- Kieran Healy, Using Metadata to Find Paul Revere
Kieran Healy’s article on finding Paul Revere with metadata was very interesting. Aside from the clever point of view of a Royal Security Administration analyst, Healy had some very interesting points to make about metadata. Basically, using only information tracing individual membership to multiple “terrorist” groups, Healy could make some really interesting and useful insights deeper into the data. Initially, the author is able to convert the table from People vs. Groups to a People vs. People table – Healy does this by multiplying the matrix (table 1) by its flipped self (transpose of table 1). This simple equation allows the author to quickly manipulate the data and to start drawing relations between different people that it might otherwise have taken quite a bit of time to discover manually. Regardless, Healy is left with links between people as they are members of the same rebel group. This works in the same way but with the multiplying matrices equation flipped. In this particular case, the author was left with a table of Groups vs. Groups, elucidating how many members each set of groups shared in common. In either case, some quick and easy data visualizations make it obvious quite quickly which groups and/or people were at the heart of the rebel colonial cause.
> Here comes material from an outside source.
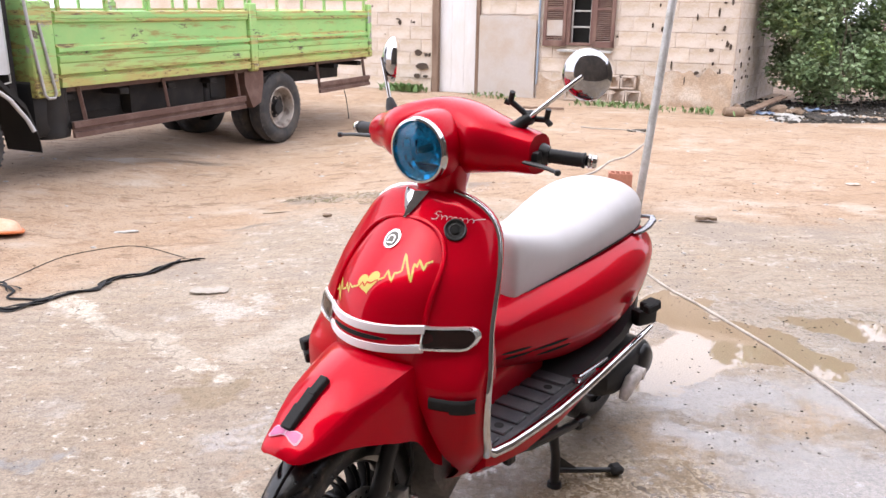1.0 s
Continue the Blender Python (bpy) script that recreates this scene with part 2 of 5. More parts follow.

I believe this case study has some interesting applications in situations where your metadata collection is limited for some reason. In this case, Healy had only the information on group membership to work with, and was able to tease out some very useful relationships (which were there all along but one would probably not have picked up on without the manipulation and data visualizations). For instance, in archaeology our data sets are often limited to information like what types of objects we find and where we find them. Since we study the distant past, it is very unusual to have more information, for instance the name of the artisan who made the item, or who it belonged to. However, Healy’s methods seem to have good applicability in these cases. If for instance we could put together a spreadsheet of pottery types vs. their find locations across a large region, nation -state, or even area like the Eastern Mediterranean, then perhaps we could begin to tease out some central nodes in the data. These nodes may then correspond with production centers, and could help us to understand trade or redistribution patterns in pottery.